(begin)
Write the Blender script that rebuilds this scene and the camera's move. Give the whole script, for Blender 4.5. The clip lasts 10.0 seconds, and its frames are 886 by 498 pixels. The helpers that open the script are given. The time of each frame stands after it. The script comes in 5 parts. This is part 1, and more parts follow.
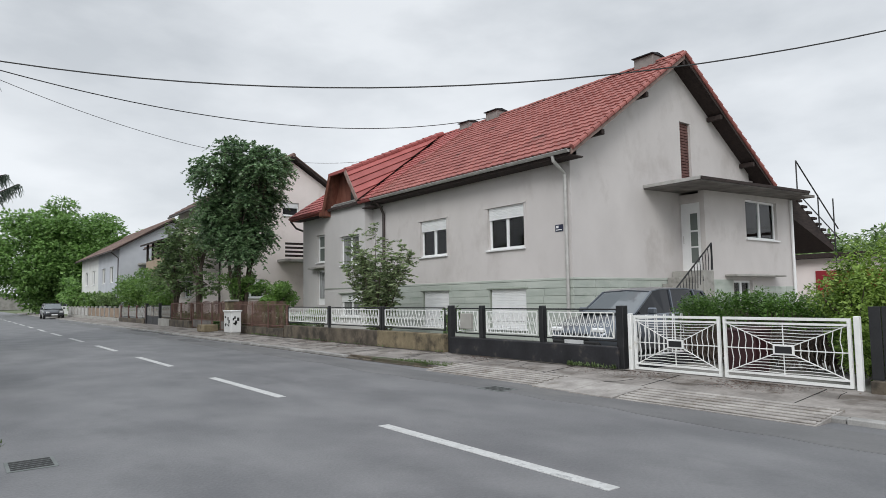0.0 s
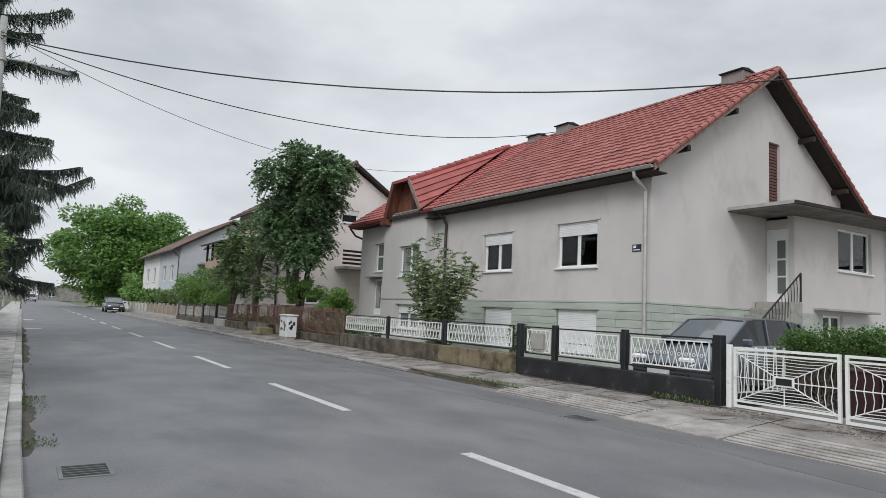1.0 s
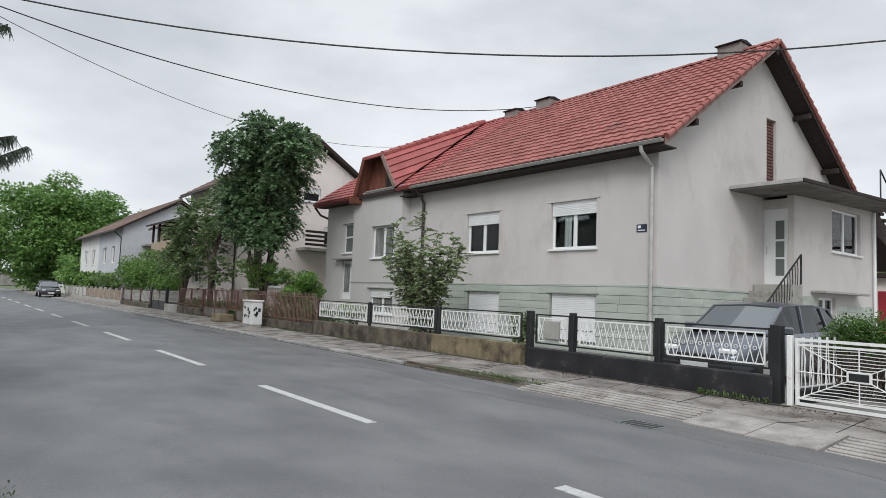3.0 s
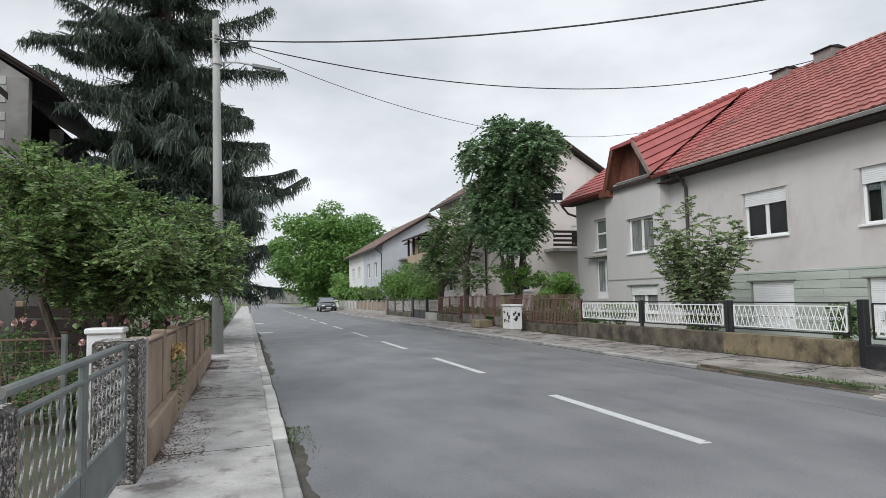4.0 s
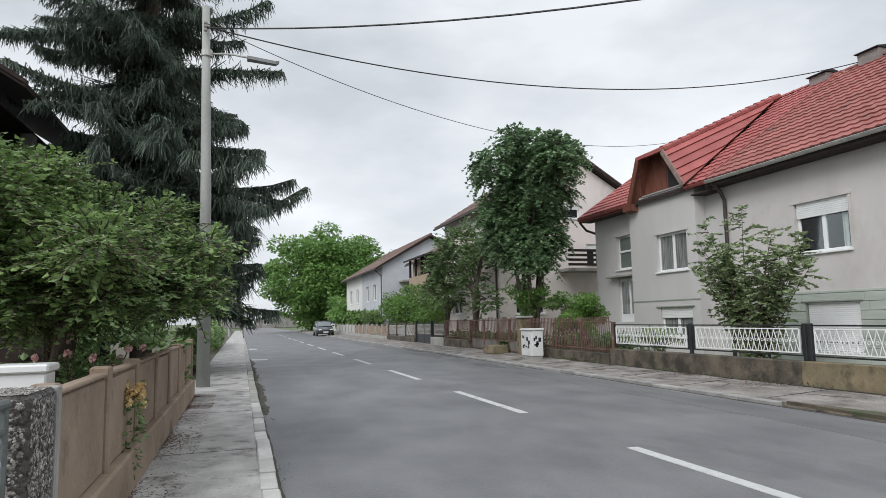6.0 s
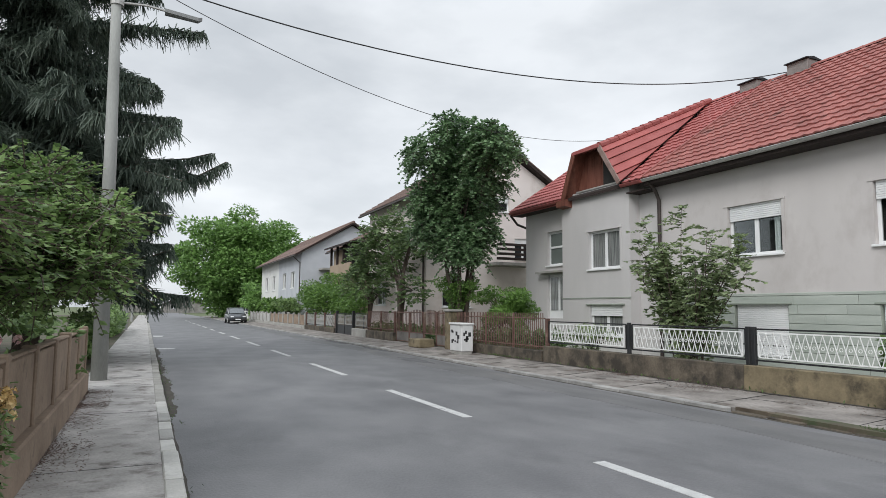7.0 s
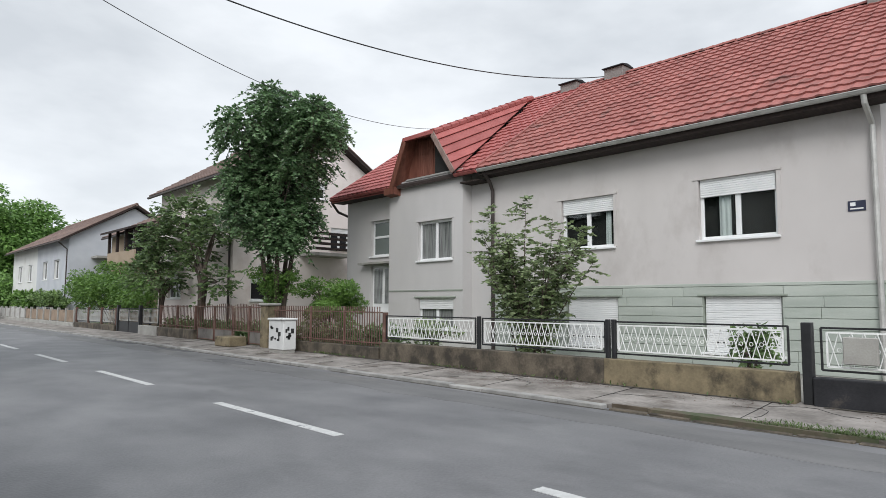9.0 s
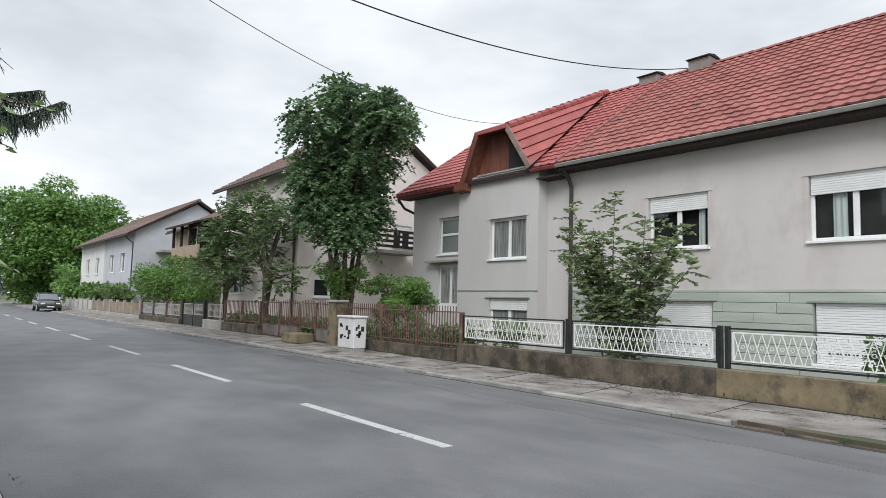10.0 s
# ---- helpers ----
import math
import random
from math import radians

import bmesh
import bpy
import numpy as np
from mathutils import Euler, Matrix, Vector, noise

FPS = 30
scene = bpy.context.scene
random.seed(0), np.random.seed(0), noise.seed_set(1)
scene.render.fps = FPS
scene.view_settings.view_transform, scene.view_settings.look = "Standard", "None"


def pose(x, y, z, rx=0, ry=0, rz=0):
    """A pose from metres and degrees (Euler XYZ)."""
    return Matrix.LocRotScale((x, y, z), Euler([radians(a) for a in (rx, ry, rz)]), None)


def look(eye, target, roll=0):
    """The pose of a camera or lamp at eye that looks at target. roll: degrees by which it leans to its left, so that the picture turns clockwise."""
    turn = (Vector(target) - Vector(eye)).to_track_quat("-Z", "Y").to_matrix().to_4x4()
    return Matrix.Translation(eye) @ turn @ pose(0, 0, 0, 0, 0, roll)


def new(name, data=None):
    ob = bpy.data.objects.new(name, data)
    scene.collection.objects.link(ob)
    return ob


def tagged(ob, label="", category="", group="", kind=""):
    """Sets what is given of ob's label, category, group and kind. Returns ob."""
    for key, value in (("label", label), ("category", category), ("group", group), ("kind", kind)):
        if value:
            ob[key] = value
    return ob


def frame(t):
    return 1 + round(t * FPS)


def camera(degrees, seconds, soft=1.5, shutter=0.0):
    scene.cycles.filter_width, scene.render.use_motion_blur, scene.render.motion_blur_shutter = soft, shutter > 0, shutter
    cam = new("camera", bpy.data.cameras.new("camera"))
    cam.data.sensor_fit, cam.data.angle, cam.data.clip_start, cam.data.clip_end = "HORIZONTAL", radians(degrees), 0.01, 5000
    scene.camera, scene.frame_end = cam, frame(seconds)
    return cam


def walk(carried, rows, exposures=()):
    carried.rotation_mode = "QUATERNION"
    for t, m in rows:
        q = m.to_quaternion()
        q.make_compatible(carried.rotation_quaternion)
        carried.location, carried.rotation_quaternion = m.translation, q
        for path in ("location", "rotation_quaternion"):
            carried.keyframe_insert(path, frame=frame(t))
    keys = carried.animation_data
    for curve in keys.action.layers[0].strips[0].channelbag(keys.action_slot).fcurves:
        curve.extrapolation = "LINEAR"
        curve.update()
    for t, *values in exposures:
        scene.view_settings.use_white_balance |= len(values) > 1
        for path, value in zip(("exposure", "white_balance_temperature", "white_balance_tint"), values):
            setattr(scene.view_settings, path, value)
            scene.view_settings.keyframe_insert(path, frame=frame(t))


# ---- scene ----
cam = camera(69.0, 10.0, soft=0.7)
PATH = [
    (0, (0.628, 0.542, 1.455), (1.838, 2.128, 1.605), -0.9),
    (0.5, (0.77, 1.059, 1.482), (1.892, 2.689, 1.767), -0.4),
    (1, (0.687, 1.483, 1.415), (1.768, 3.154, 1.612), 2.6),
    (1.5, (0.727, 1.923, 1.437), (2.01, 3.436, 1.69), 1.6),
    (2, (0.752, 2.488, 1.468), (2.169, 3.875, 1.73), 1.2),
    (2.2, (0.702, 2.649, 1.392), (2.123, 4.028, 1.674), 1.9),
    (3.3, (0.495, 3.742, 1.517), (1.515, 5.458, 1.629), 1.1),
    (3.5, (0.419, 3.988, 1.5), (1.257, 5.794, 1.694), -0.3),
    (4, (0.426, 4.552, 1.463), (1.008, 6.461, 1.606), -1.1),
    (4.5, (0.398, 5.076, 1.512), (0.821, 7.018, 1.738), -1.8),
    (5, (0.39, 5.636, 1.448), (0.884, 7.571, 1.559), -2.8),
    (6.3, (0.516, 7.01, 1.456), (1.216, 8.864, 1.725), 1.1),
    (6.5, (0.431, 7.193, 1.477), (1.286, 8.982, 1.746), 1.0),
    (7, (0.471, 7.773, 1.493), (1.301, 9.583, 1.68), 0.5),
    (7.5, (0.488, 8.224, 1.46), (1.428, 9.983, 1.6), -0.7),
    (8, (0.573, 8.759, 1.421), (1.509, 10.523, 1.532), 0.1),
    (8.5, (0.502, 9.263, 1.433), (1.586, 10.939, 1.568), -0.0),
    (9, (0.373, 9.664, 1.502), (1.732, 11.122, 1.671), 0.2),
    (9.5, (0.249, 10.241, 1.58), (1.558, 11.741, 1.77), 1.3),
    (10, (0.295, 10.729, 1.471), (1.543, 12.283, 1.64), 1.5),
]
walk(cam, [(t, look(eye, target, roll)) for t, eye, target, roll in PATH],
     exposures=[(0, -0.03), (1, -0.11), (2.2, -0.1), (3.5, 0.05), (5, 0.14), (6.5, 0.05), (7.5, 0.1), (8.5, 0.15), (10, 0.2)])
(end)
▶ [THE REQUEST]: Reproduce the material in full, word for word, and omit the pictures.

▶ [PROBLEM SOLUTION]:
Write the Blender script that rebuilds this scene and the camera's move. Give the whole script, for Blender 4.5. The clip lasts 10.0 seconds, and its frames are 886 by 498 pixels. The helpers that open the script are given. The time of each frame stands after it. The script comes in 5 parts. This is part 1, and more parts follow.
0.0 s
1.0 s
3.0 s
4.0 s
6.0 s
7.0 s
9.0 s
10.0 s
# ---- helpers ----
import math
import random
from math import radians

import bmesh
import bpy
import numpy as np
from mathutils import Euler, Matrix, Vector, noise

FPS = 30
scene = bpy.context.scene
random.seed(0), np.random.seed(0), noise.seed_set(1)
scene.render.fps = FPS
scene.view_settings.view_transform, scene.view_settings.look = "Standard", "None"


def pose(x, y, z, rx=0, ry=0, rz=0):
    """A pose from metres and degrees (Euler XYZ)."""
    return Matrix.LocRotScale((x, y, z), Euler([radians(a) for a in (rx, ry, rz)]), None)


def look(eye, target, roll=0):
    """The pose of a camera or lamp at eye that looks at target. roll: degrees by which it leans to its left, so that the picture turns clockwise."""
    turn = (Vector(target) - Vector(eye)).to_track_quat("-Z", "Y").to_matrix().to_4x4()
    return Matrix.Translation(eye) @ turn @ pose(0, 0, 0, 0, 0, roll)


def new(name, data=None):
    ob = bpy.data.objects.new(name, data)
    scene.collection.objects.link(ob)
    return ob


def tagged(ob, label="", category="", group="", kind=""):
    """Sets what is given of ob's label, category, group and kind. Returns ob."""
    for key, value in (("label", label), ("category", category), ("group", group), ("kind", kind)):
        if value:
            ob[key] = value
    return ob


def frame(t):
    return 1 + round(t * FPS)


def camera(degrees, seconds, soft=1.5, shutter=0.0):
    scene.cycles.filter_width, scene.render.use_motion_blur, scene.render.motion_blur_shutter = soft, shutter > 0, shutter
    cam = new("camera", bpy.data.cameras.new("camera"))
    cam.data.sensor_fit, cam.data.angle, cam.data.clip_start, cam.data.clip_end = "HORIZONTAL", radians(degrees), 0.01, 5000
    scene.camera, scene.frame_end = cam, frame(seconds)
    return cam


def walk(carried, rows, exposures=()):
    carried.rotation_mode = "QUATERNION"
    for t, m in rows:
        q = m.to_quaternion()
        q.make_compatible(carried.rotation_quaternion)
        carried.location, carried.rotation_quaternion = m.translation, q
        for path in ("location", "rotation_quaternion"):
            carried.keyframe_insert(path, frame=frame(t))
    keys = carried.animation_data
    for curve in keys.action.layers[0].strips[0].channelbag(keys.action_slot).fcurves:
        curve.extrapolation = "LINEAR"
        curve.update()
    for t, *values in exposures:
        scene.view_settings.use_white_balance |= len(values) > 1
        for path, value in zip(("exposure", "white_balance_temperature", "white_balance_tint"), values):
            setattr(scene.view_settings, path, value)
            scene.view_settings.keyframe_insert(path, frame=frame(t))


# ---- scene ----
cam = camera(69.0, 10.0, soft=0.7)
PATH = [
    (0, (0.628, 0.542, 1.455), (1.838, 2.128, 1.605), -0.9),
    (0.5, (0.77, 1.059, 1.482), (1.892, 2.689, 1.767), -0.4),
    (1, (0.687, 1.483, 1.415), (1.768, 3.154, 1.612), 2.6),
    (1.5, (0.727, 1.923, 1.437), (2.01, 3.436, 1.69), 1.6),
    (2, (0.752, 2.488, 1.468), (2.169, 3.875, 1.73), 1.2),
    (2.2, (0.702, 2.649, 1.392), (2.123, 4.028, 1.674), 1.9),
    (3.3, (0.495, 3.742, 1.517), (1.515, 5.458, 1.629), 1.1),
    (3.5, (0.419, 3.988, 1.5), (1.257, 5.794, 1.694), -0.3),
    (4, (0.426, 4.552, 1.463), (1.008, 6.461, 1.606), -1.1),
    (4.5, (0.398, 5.076, 1.512), (0.821, 7.018, 1.738), -1.8),
    (5, (0.39, 5.636, 1.448), (0.884, 7.571, 1.559), -2.8),
    (6.3, (0.516, 7.01, 1.456), (1.216, 8.864, 1.725), 1.1),
    (6.5, (0.431, 7.193, 1.477), (1.286, 8.982, 1.746), 1.0),
    (7, (0.471, 7.773, 1.493), (1.301, 9.583, 1.68), 0.5),
    (7.5, (0.488, 8.224, 1.46), (1.428, 9.983, 1.6), -0.7),
    (8, (0.573, 8.759, 1.421), (1.509, 10.523, 1.532), 0.1),
    (8.5, (0.502, 9.263, 1.433), (1.586, 10.939, 1.568), -0.0),
    (9, (0.373, 9.664, 1.502), (1.732, 11.122, 1.671), 0.2),
    (9.5, (0.249, 10.241, 1.58), (1.558, 11.741, 1.77), 1.3),
    (10, (0.295, 10.729, 1.471), (1.543, 12.283, 1.64), 1.5),
]
walk(cam, [(t, look(eye, target, roll)) for t, eye, target, roll in PATH],
     exposures=[(0, -0.03), (1, -0.11), (2.2, -0.1), (3.5, 0.05), (5, 0.14), (6.5, 0.05), (7.5, 0.1), (8.5, 0.15), (10, 0.2)])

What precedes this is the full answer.